TASK GOAL — Search the material for the word "parts" and report each line where it turns up.

— START OF EXCERPTED RECORDS —

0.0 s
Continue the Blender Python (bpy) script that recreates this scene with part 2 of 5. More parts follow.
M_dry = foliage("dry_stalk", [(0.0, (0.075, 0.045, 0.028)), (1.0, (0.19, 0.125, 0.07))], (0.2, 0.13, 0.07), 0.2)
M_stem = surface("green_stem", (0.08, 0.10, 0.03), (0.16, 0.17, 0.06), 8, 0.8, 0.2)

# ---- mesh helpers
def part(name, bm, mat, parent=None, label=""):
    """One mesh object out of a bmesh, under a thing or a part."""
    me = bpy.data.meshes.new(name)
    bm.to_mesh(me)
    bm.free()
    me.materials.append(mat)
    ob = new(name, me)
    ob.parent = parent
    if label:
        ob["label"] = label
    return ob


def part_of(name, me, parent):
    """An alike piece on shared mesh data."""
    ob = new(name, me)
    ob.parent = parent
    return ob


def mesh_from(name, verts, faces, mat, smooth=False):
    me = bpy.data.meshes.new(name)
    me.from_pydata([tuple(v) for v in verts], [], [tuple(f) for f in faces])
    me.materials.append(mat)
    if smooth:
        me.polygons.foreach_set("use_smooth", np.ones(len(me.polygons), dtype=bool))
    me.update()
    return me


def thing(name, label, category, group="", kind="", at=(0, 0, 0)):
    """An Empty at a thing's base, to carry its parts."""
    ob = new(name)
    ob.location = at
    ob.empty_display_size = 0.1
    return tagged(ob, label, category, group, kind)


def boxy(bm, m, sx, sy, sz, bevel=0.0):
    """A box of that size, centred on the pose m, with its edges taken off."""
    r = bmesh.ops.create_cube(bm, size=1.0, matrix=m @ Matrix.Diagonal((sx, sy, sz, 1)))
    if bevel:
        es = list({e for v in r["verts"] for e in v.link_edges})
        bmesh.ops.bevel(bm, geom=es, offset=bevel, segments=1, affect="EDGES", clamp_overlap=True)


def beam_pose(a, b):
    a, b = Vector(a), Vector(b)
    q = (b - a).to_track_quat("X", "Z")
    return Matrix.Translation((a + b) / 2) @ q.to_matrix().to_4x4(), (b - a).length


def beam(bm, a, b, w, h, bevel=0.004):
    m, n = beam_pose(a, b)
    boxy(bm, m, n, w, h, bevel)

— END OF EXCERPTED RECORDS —
— START OF EXCERPTED RECORDS —

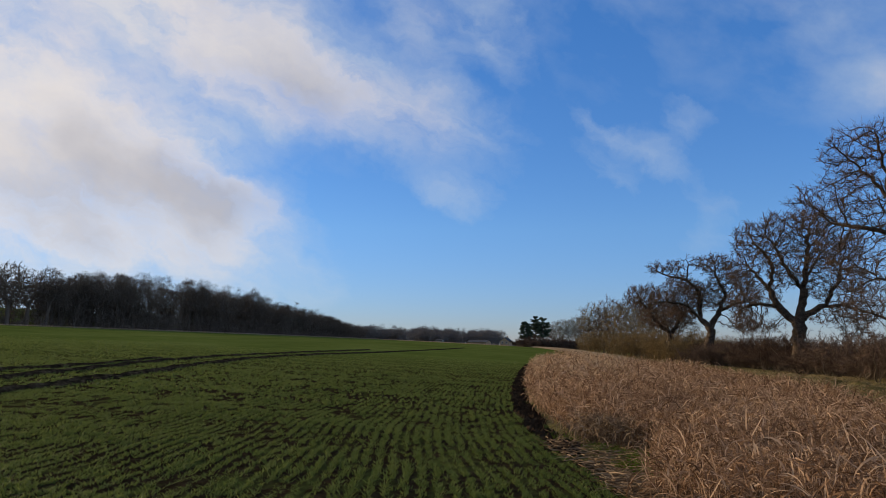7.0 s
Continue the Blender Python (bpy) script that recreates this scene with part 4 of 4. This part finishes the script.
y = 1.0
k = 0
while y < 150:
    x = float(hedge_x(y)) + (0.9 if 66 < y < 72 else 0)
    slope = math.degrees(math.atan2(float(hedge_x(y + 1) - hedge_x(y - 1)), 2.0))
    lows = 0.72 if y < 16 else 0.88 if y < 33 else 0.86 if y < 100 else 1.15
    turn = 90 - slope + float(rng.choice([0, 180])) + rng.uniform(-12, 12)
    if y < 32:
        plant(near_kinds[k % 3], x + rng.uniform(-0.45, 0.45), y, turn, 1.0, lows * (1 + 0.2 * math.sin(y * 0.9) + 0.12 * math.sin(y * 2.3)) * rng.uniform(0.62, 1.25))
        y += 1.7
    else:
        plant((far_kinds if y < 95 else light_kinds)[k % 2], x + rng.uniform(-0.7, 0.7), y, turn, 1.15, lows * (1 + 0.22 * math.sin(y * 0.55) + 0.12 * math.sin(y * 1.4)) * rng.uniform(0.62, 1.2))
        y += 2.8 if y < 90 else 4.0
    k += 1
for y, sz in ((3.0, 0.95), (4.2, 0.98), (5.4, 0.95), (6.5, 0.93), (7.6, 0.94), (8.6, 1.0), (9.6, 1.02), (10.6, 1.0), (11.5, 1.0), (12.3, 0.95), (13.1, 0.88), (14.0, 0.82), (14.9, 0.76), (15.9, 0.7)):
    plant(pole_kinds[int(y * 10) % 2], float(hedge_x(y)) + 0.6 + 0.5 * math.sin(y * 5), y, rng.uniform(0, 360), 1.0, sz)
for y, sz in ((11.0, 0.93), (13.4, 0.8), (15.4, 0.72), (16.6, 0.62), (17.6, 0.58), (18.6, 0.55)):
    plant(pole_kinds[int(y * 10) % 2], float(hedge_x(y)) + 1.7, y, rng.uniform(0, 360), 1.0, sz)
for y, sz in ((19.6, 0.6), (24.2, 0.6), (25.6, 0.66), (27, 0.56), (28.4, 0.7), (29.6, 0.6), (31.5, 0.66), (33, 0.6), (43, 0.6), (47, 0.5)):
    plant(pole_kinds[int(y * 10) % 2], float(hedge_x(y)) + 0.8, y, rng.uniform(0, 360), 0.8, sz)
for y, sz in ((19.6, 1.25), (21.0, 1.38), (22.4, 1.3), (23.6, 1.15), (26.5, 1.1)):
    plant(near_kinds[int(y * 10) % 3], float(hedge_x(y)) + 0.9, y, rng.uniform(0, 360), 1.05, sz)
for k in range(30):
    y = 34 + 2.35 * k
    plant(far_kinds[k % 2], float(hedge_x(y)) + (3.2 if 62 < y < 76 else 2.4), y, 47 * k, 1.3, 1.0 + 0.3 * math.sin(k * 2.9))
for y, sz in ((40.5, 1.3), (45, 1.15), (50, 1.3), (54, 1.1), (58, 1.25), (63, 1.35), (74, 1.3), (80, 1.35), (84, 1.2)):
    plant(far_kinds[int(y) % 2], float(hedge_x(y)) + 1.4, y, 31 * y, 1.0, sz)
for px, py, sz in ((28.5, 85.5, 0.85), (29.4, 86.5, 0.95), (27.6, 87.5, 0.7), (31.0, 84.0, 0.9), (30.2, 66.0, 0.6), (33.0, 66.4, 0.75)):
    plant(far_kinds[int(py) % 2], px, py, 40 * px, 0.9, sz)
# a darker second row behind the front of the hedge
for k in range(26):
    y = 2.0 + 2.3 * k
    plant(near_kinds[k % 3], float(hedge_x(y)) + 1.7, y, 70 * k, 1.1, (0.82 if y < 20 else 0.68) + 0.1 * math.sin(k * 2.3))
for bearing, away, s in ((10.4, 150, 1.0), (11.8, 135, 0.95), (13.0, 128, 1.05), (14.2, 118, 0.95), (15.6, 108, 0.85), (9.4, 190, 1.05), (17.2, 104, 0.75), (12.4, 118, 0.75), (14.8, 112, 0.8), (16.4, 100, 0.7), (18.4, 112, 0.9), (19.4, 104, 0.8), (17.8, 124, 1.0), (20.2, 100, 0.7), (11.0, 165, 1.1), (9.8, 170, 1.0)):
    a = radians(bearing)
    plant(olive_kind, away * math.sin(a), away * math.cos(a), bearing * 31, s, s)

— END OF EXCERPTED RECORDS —
— START OF EXCERPTED RECORDS —

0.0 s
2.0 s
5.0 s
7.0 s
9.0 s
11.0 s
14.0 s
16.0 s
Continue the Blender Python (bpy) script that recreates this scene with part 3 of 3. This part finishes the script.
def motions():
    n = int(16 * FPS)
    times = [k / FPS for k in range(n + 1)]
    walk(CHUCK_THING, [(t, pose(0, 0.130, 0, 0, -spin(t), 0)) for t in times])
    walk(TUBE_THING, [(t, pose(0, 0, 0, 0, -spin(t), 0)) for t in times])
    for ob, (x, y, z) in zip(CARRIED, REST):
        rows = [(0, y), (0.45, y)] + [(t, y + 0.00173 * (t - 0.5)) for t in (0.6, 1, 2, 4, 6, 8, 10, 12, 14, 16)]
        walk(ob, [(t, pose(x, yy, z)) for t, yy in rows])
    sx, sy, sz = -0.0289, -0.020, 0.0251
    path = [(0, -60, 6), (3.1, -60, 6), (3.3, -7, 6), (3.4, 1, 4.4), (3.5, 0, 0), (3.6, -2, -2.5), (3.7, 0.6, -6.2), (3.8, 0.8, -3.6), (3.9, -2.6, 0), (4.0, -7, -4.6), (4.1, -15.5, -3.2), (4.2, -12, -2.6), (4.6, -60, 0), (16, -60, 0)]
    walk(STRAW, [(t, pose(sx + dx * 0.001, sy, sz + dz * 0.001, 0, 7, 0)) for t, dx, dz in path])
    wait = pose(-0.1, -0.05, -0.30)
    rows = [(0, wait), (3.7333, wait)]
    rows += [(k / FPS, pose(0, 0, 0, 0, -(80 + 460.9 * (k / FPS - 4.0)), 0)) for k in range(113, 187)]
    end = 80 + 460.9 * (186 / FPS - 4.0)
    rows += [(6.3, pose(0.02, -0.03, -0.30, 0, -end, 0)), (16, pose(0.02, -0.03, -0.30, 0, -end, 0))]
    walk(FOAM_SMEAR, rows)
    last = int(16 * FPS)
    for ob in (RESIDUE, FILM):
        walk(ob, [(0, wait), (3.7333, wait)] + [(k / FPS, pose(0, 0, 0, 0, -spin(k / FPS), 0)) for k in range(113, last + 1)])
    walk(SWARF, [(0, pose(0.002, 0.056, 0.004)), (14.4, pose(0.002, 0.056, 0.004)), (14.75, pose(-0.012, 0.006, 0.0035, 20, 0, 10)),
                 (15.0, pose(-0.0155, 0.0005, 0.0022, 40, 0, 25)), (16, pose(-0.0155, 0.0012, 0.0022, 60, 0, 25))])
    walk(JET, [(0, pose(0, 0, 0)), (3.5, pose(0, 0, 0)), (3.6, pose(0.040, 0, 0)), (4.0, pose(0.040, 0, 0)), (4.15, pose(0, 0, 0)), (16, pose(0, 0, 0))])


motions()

— END OF EXCERPTED RECORDS —

PROBLEM SOLUTION —
Continue the Blender Python (bpy) script that recreates this scene with part 2 of 5. More parts follow.
    """An Empty at a thing's base, to carry its parts."""